▶ **What you should do**
Give the data below again exactly as it stands. Omit the pictures.

▶ **Data segment**
________________________

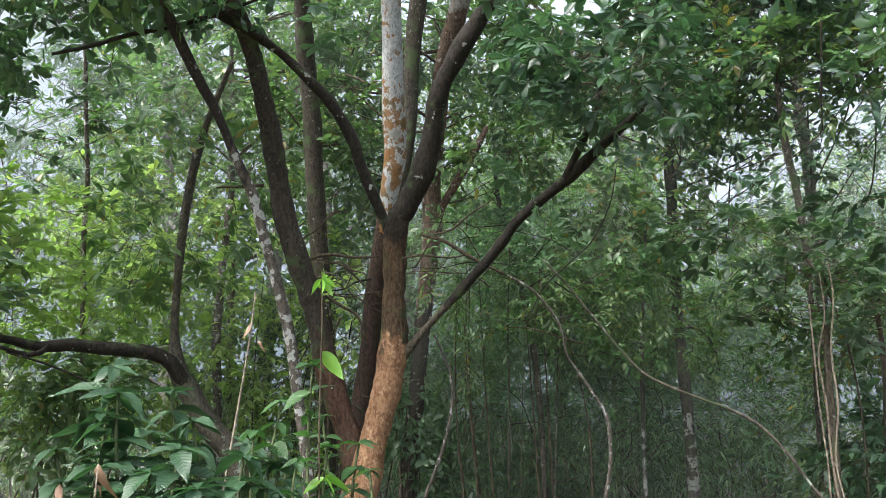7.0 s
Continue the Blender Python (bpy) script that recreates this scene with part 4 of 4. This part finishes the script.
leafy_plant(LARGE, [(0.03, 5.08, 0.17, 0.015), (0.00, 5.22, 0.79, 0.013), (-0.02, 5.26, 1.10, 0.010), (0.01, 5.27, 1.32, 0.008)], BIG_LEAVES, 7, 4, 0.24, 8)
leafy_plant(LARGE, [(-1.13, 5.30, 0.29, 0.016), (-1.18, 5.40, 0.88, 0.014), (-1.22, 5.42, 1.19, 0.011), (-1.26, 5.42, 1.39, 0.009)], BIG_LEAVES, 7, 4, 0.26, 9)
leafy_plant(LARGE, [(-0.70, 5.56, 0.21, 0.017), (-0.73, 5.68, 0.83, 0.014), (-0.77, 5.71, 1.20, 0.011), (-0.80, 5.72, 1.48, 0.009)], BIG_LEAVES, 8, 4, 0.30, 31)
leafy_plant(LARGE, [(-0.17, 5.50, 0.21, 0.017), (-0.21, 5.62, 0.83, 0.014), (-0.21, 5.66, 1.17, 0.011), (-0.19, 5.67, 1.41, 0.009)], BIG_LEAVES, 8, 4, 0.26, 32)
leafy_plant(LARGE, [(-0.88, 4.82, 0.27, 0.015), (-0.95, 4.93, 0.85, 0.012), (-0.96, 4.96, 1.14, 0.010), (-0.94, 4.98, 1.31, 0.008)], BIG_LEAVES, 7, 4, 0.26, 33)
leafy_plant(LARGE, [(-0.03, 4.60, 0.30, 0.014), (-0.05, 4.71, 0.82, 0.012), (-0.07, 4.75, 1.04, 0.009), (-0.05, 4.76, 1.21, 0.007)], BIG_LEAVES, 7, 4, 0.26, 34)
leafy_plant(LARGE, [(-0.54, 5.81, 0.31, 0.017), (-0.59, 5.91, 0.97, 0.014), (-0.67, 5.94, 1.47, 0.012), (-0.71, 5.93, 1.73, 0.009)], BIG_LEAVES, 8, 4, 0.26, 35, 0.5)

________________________

▶ **Expected answer**
7.0 s
Continue the Blender Python (bpy) script that recreates this scene with part 4 of 4. This part finishes the script.
leafy_plant(LARGE, [(0.03, 5.08, 0.17, 0.015), (0.00, 5.22, 0.79, 0.013), (-0.02, 5.26, 1.10, 0.010), (0.01, 5.27, 1.32, 0.008)], BIG_LEAVES, 7, 4, 0.24, 8)
leafy_plant(LARGE, [(-1.13, 5.30, 0.29, 0.016), (-1.18, 5.40, 0.88, 0.014), (-1.22, 5.42, 1.19, 0.011), (-1.26, 5.42, 1.39, 0.009)], BIG_LEAVES, 7, 4, 0.26, 9)
leafy_plant(LARGE, [(-0.70, 5.56, 0.21, 0.017), (-0.73, 5.68, 0.83, 0.014), (-0.77, 5.71, 1.20, 0.011), (-0.80, 5.72, 1.48, 0.009)], BIG_LEAVES, 8, 4, 0.30, 31)
leafy_plant(LARGE, [(-0.17, 5.50, 0.21, 0.017), (-0.21, 5.62, 0.83, 0.014), (-0.21, 5.66, 1.17, 0.011), (-0.19, 5.67, 1.41, 0.009)], BIG_LEAVES, 8, 4, 0.26, 32)
leafy_plant(LARGE, [(-0.88, 4.82, 0.27, 0.015), (-0.95, 4.93, 0.85, 0.012), (-0.96, 4.96, 1.14, 0.010), (-0.94, 4.98, 1.31, 0.008)], BIG_LEAVES, 7, 4, 0.26, 33)
leafy_plant(LARGE, [(-0.03, 4.60, 0.30, 0.014), (-0.05, 4.71, 0.82, 0.012), (-0.07, 4.75, 1.04, 0.009), (-0.05, 4.76, 1.21, 0.007)], BIG_LEAVES, 7, 4, 0.26, 34)
leafy_plant(LARGE, [(-0.54, 5.81, 0.31, 0.017), (-0.59, 5.91, 0.97, 0.014), (-0.67, 5.94, 1.47, 0.012), (-0.71, 5.93, 1.73, 0.009)], BIG_LEAVES, 8, 4, 0.26, 35, 0.5)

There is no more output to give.